▶ **Data listing**:
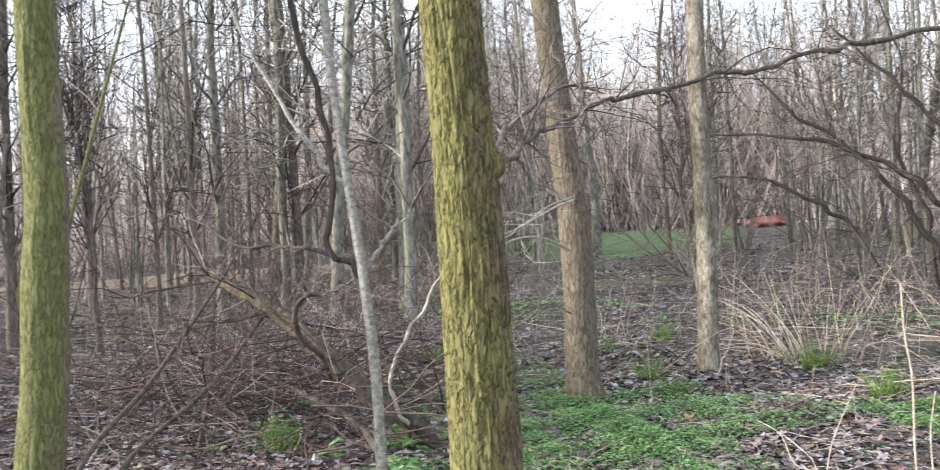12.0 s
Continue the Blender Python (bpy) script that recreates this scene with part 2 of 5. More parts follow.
def lawn_material():
    m, nt, bsdf = nodes_of("mossy_grass", 0.9, 0.2)
    v = stretched(nt, 1, 1, 1)
    n1, n2 = noise_node(nt, v, 1.2, 4, 0.6), noise_node(nt, v, 18, 4, 0.7)
    c1 = ramp_node(nt, n2.outputs[0], [(0.3, (0.06, 0.12, 0.05)), (0.7, (0.16, 0.26, 0.11))]).outputs[0]
    col = mix_node(nt, ramp_node(nt, n1.outputs[0], [(0.42, (0, 0, 0)), (0.62, (0.9, 0.9, 0.9))]).outputs[0], c1, (0.11, 0.09, 0.07))
    nt.links.new(col, bsdf.inputs["Base Color"])
    bump(nt, bsdf, n2.outputs[0], 1.0, 0.05)
    return m


# ---- mesh builders ----
rng = np.random.default_rng(11)


def height(x, y):
    """The ground's height: it rises gently away from the camera, with low bumps."""
    far = 0.0242 * (np.clip(y, -30, 70) - 3.0)
    bumps = 0.035 * np.sin(1.1 * x + 0.6 * y + 1.0) * np.sin(0.8 * y - 0.5 * x) + 0.018 * np.sin(3.1 * x + 0.4) * np.sin(2.7 * y + 1.3)
    mound = 0.12 * np.exp(-((x - 0.6) ** 2 / 1.2 + (y - 8.3) ** 2 / 0.8))
    dip = -0.12 * np.exp(-((x + 3.3) ** 2 + (y - 7.2) ** 2) / 2.2)
    return far + bumps + mound + dip


class Geo:
    """Collects quads for one mesh."""

    def __init__(self):
        self.v, self.q, self.n = [], [], 0

    def add(self, v, q):
        self.v.append(np.asarray(v, float).reshape(-1, 3))
        self.q.append(np.asarray(q, int).reshape(-1, 4) + self.n)
        self.n += len(self.v[-1])
        return self

    def tubes(self, p, r, sides=3):
        """Stems: p (n, k, 3) centre lines, r (n, k) radii."""
        p, r = np.asarray(p, float), np.asarray(r, float)
        if not len(p):
            return self
        n, k, _ = p.shape
        t = np.gradient(p, axis=1)
        t /= np.linalg.norm(t, axis=2, keepdims=True) + 1e-9
        ref = np.where(np.abs(t[:, :1, 2:3]) > 0.8, [1.0, 0.0, 0.0], [0.0, 0.0, 1.0])
        u = np.cross(t, np.broadcast_to(ref, t.shape))
        u /= np.linalg.norm(u, axis=2, keepdims=True) + 1e-9
        w = np.cross(t, u)
        a = np.arange(sides) * 2 * np.pi / sides
        ring = u[:, :, None] * np.cos(a)[:, None] + w[:, :, None] * np.sin(a)[:, None]
        v = p[:, :, None] + ring * r[:, :, None, None]
        i = np.arange(n)[:, None, None] * k * sides + np.arange(k - 1)[:, None] * sides
        s = np.arange(sides)
        s2 = (s + 1) % sides
        q = np.stack([i + s, i + s2, i + s2 + sides, i + s + sides], -1)
        return self.add(v, q)

    def mesh(self, name, material, smooth=True):
        v, q = np.concatenate(self.v), np.concatenate(self.q)
        me = bpy.data.meshes.new(name)
        me.vertices.add(len(v))
        me.vertices.foreach_set("co", v.astype(np.float32).ravel())
        me.loops.add(q.size)
        me.loops.foreach_set("vertex_index", q.astype(np.int32).ravel())
        me.polygons.add(len(q))
        me.polygons.foreach_set("loop_start", np.arange(len(q), dtype=np.int32) * 4)
        me.polygons.foreach_set("use_smooth", np.full(len(q), smooth))
        me.update(calc_edges=True)
        me.materials.append(material)
        return me


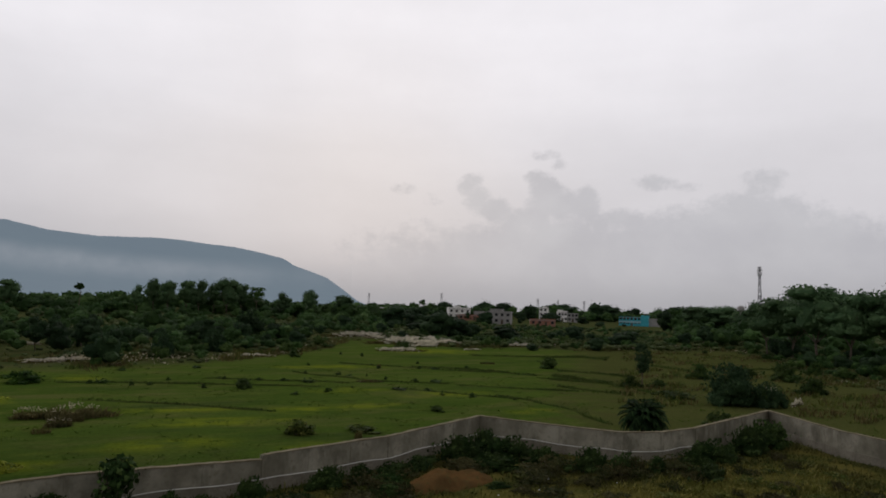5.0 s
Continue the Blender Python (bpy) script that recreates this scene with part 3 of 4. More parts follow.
def woodland():
    """The closed scrub and trees behind the edge, to the skyline."""
    rng = np.random.default_rng(5)
    store = {True: [[], [], [], 0], False: [[], [], [], 0]}
    kinds = []
    for h, w, n, size, low, m in ((4.6, 5.2, 90, 0.40, 0.0, 3), (6.4, 5.4, 100, 0.42, 0.05, 4), (2.2, 4.2, 50, 0.34, 0.0, 2), (3.6, 4.6, 76, 0.38, 0.0, 3), (5.6, 4.0, 80, 0.40, 0.05, 3)):
        for k in range(5):
            kinds.append((crown(rng, lumps_for(rng, h, w, low, m, 0.85), n, size, 0.92), h))
    for t in range(6900):
        b = rng.uniform(-80, 70)
        e = edge(b)
        low_scrub = False
        if t < 1950:
            r = e + 1 + rng.random() ** 0.8 * 85
            r = e + rng.random() ** 1.3 * 80
            k, s = 2, rng.uniform(0.26, 0.55) * (0.6 if r - e < 10 else 1)
            low_scrub = True
        elif t < 2850:
            r = e + 10 + rng.random() ** 0.8 * 80
            x, y = at(b, r)
            if noise.noise((x * 0.045, y * 0.03, 3.0)) < -0.12 or (-2 < b < 20 and r - e < 36 and rng.random() < 0.75):
                continue
            k, s = rng.choice((0, 2, 3)), rng.uniform(0.6, 1.0)
        elif t < 4800:
            r = math.sqrt(rng.uniform((e + 70) ** 2, 320 ** 2))
            k, s = rng.choice(5, p=(0.20, 0.04, 0.38, 0.33, 0.05)), rng.uniform(0.7, 1.1)
            low_scrub = k == 2
        elif t < 5050:
            b, r = rng.uniform(20, 50), rng.uniform(170, 345)
            k, s = 2, rng.uniform(0.4, 0.8)
            low_scrub = rng.random() < 0.6
        else:
            r = 300 + 300 * rng.random() ** 1.6
            k, s = rng.choice(5, p=(0.50, 0.03, 0.08, 0.37, 0.02)), rng.uniform(1.0, 1.3)
            s *= 1.25
            if b > 22:
                r = 408 + 110 * rng.random()
            if 0 < b < 18 and r < 420:
                s *= 1.0 + 0.28 * max(0.0, 1 - abs(b - 8.5) / 9.5)
            if rng.random() < 0.05:
                s *= 1.3
        if 25 < b < 46 and 300 < r < 405:
            continue
        if screened(b, r):
            if not low_scrub:
                continue
            s *= 0.45
        if village(b, r):
            if r > 245 and rng.random() < 0.32:
                k, s = rng.choice((0, 3)), rng.uniform(0.28, 0.46)
                low_scrub = False
            else:
                k, s = 2, rng.uniform(0.4, 0.8)
        elif b > 44 and r > 200:
            s *= 1.35
        (v, f), h = kinds[k * 5 + rng.integers(5)]
        a = rng.uniform(0, math.tau)
        x, y = at(b, r)
        c, sn = math.cos(a) * s * 1.22, math.sin(a) * s * 1.22
        p = np.empty_like(v)
        p[:, 0] = v[:, 0] * c - v[:, 1] * sn + x
        p[:, 1] = v[:, 0] * sn + v[:, 1] * c + y
        p[:, 2] = v[:, 2] * s * rng.uniform(0.85, 1.15) + ground_z(x, y) - 0.1
        box_ = store[low_scrub]
        box_[0].append(p), box_[1].append(f + box_[3])
        box_[2].append(np.full(len(p), rng.random()))
        box_[3] += len(p)
    for low_scrub, name, leaf, label in ((False, "woodland", LEAF_WOOD, "dense dark green scrub woodland reaching to the skyline"), (True, "scrub", LEAF_SCRUB, "low olive-green thorn scrub between the trees")):
        vs, fs, tone, base = store[low_scrub]
        me = mesh(name, np.concatenate(vs), np.concatenate(fs), leaf)
        me.attributes.new("plant", "FLOAT", "POINT").data.foreach_set("value", np.concatenate(tone).astype(np.float32))
        tagged(new(name, me), label, "woods", kind="stuff")


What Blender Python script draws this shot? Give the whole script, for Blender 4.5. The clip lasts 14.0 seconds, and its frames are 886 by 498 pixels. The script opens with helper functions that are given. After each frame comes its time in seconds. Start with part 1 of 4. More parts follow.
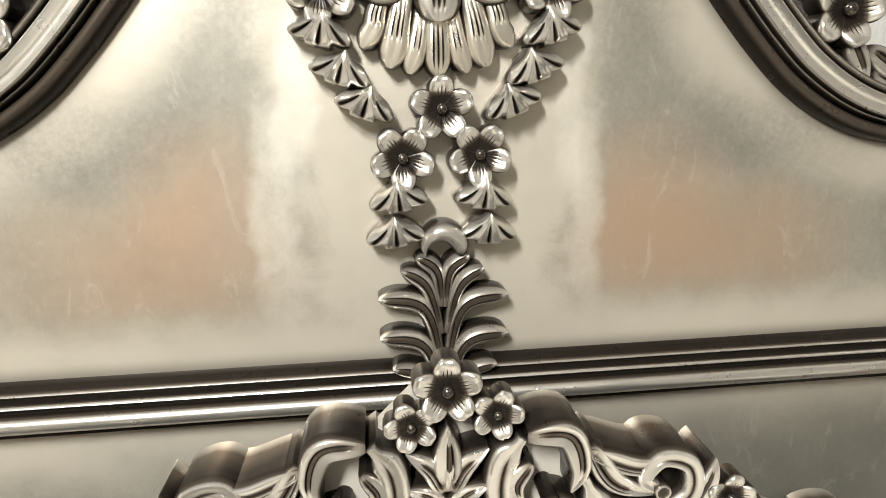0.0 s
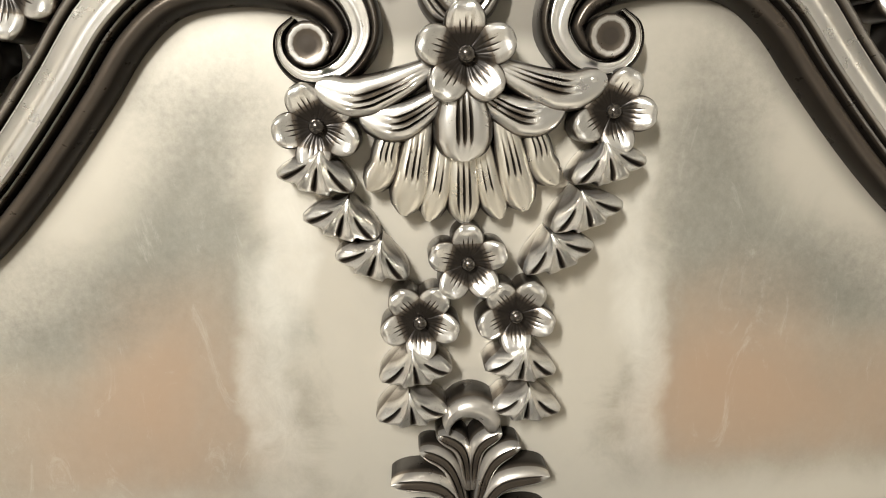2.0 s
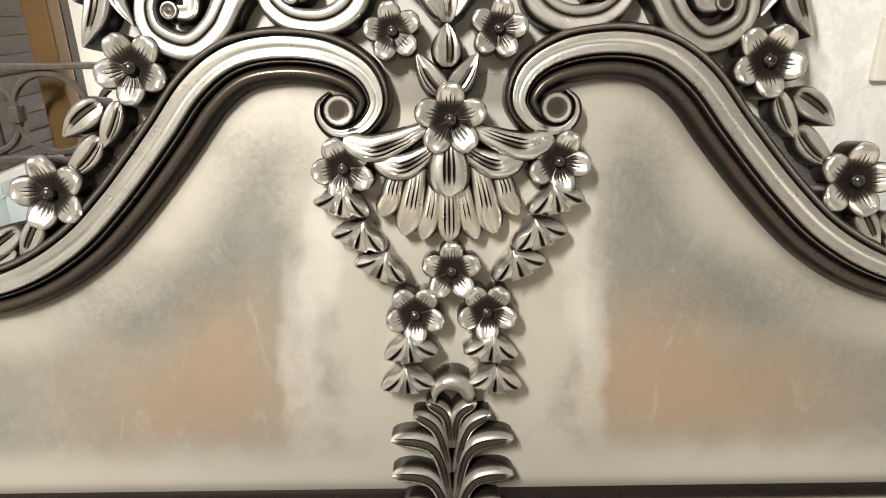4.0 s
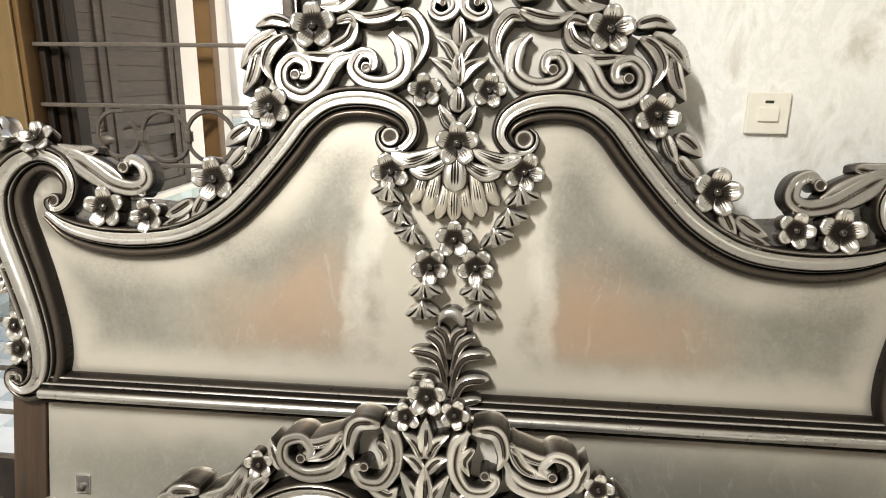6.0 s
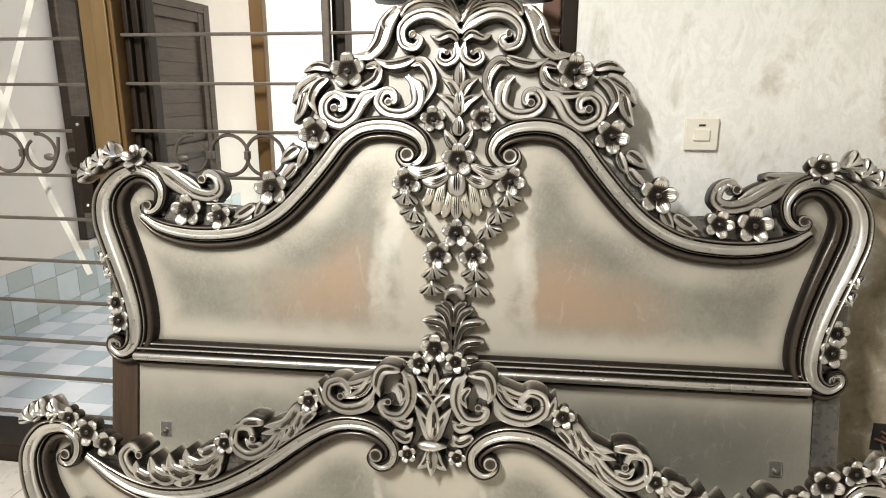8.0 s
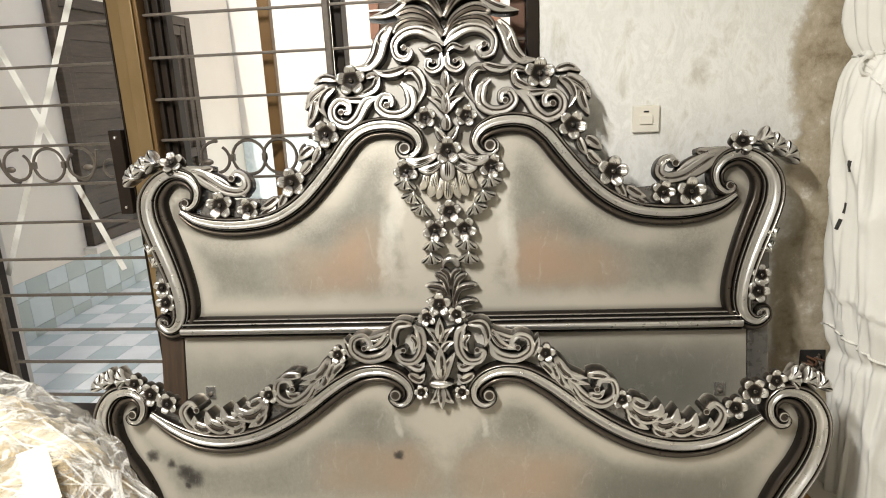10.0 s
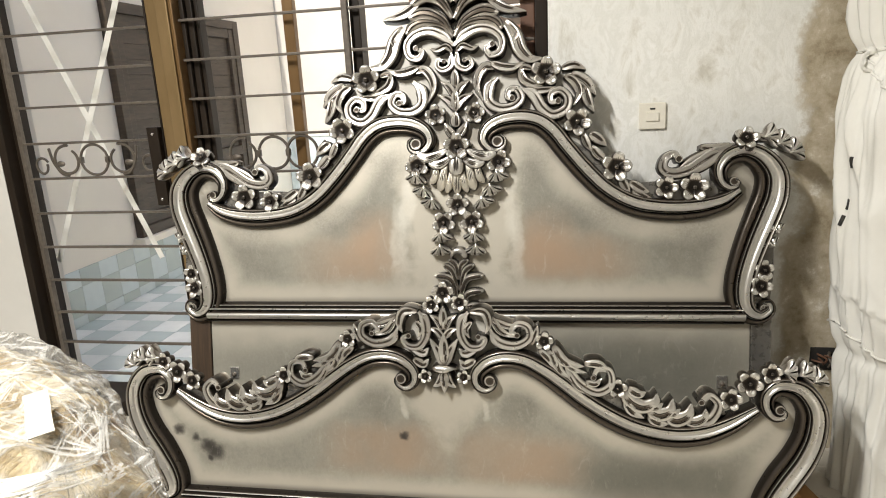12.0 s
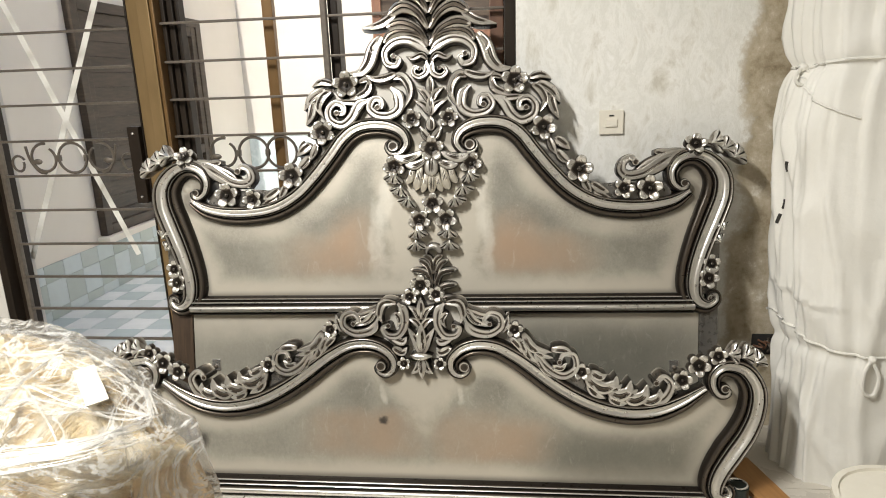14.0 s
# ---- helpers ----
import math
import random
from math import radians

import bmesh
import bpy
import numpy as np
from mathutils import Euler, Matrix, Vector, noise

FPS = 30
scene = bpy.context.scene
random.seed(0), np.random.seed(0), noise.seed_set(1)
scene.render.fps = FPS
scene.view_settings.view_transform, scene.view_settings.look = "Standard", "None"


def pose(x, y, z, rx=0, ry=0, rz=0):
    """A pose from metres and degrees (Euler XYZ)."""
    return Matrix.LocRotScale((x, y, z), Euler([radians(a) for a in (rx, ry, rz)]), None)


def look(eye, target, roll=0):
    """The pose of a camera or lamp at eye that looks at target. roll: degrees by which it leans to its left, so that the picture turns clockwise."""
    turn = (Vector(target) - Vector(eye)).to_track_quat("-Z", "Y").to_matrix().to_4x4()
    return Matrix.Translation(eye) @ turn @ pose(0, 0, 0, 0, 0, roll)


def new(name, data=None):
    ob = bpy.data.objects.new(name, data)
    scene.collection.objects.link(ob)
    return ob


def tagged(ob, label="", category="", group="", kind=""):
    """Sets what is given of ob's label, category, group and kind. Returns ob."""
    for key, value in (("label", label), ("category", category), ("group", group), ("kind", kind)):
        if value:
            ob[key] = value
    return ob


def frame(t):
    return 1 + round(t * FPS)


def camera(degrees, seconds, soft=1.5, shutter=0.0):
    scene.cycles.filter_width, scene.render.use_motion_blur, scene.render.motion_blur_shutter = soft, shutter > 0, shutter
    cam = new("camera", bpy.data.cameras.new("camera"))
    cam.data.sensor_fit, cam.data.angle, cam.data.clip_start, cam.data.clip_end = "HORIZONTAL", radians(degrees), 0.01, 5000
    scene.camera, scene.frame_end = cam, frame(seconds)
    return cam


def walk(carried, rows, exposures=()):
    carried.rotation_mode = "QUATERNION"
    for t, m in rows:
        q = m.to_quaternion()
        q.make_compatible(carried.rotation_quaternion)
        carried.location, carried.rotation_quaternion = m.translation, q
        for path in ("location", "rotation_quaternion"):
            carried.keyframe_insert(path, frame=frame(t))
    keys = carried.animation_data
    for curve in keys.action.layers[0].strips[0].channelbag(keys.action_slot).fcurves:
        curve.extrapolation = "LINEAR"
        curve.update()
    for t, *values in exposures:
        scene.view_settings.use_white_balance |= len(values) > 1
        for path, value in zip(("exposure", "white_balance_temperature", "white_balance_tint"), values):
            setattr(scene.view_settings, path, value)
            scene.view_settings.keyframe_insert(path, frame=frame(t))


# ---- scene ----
cam = camera(68.7, 14.0, soft=1.0)
PATH = [
    (0, (-0.0473, -0.0268, 1.0655), (0.1216, 1.7970, 0.2624), 0.12),
    (0.5, (-0.0832, 0.0332, 1.1064), (0.1036, 1.8497, 0.2907), -0.65),
    (1, (-0.0796, 0.0491, 1.1019), (0.1267, 1.8670, 0.2941), -0.93),
    (1.5, (-0.0681, 0.1338, 1.1522), (0.1804, 1.9136, 0.2745), 1.01),
    (2, (-0.0145, 0.1783, 1.1760), (0.0232, 1.9962, 0.3430), -1.19),
    (2.5, (-0.0025, 0.1879, 1.1829), (-0.0947, 2.0049, 0.3521), -2.37),
    (3, (-0.0107, 0.1586, 1.2040), (-0.0618, 1.9921, 0.4067), -2.48),
    (3.2, (-0.0154, 0.1207, 1.2251), (0.0167, 1.9635, 0.4486), -1.36),
    (5.3, (0.1395, -0.3020, 1.2417), (-0.1396, 1.5968, 0.6790), -0.76),
    (5.5, (0.1414, -0.3626, 1.2436), (-0.1373, 1.5489, 0.7252), -1.23),
    (6, (0.1457, -0.5056, 1.2277), (-0.0857, 1.4109, 0.7047), 0.68),
    (6.5, (0.1806, -0.5800, 1.2629), (-0.0542, 1.3535, 0.8082), 0.53),
    (7, (0.2375, -0.6824, 1.2652), (-0.1166, 1.2306, 0.8014), 0.07),
    (7.5, (0.2523, -0.7867, 1.2772), (-0.1424, 1.1108, 0.7837), 0.75),
    (8, (0.2182, -0.8742, 1.2735), (-0.0625, 1.0459, 0.7894), 0.12),
    (8.2, (0.1912, -0.9185, 1.2776), (0.0007, 1.0117, 0.7894), -0.21),
    (10.3, (0.2044, -1.2397, 1.3012), (-0.0329, 0.6800, 0.7928), -3.54),
    (10.5, (0.1983, -1.2466, 1.2994), (-0.0736, 0.6672, 0.7860), -4.36),
    (11, (0.1835, -1.2251, 1.3032), (0.0035, 0.7053, 0.8121), -3.30),
    (11.5, (0.2749, -1.2527, 1.3097), (0.0109, 0.6869, 0.8995), -2.64),
    (12, (0.3433, -1.2910, 1.2906), (-0.0157, 0.6135, 0.7969), -2.96),
    (12.5, (0.3430, -1.3037, 1.3098), (0.0346, 0.6138, 0.8325), -1.88),
    (13, (0.2996, -1.3614, 1.3052), (0.0226, 0.5673, 0.8542), -1.28),
    (13.5, (0.2865, -1.4104, 1.3120), (0.0135, 0.5187, 0.8604), -1.15),
    (14, (0.2993, -1.4345, 1.3152), (0.0761, 0.4888, 0.8142), -2.03),
]
walk(cam, [(t, look(eye, target, roll)) for t, eye, target, roll in PATH],
     [(0.0, 1.42), (0.5, 1.35), (1.0, 1.33), (1.5, 1.39), (2.0, 1.38), (2.5, 1.31), (3.0, 1.28), (5.5, 1.34), (8.0, 1.20), (11.0, 1.04), (14.0, 0.98)])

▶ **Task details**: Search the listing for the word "values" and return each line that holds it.

▶ **Output for this task**:
    for t, *values in exposures:
        scene.view_settings.use_white_balance |= len(values) > 1
        for path, value in zip(("exposure", "white_balance_temperature", "white_balance_tint"), values):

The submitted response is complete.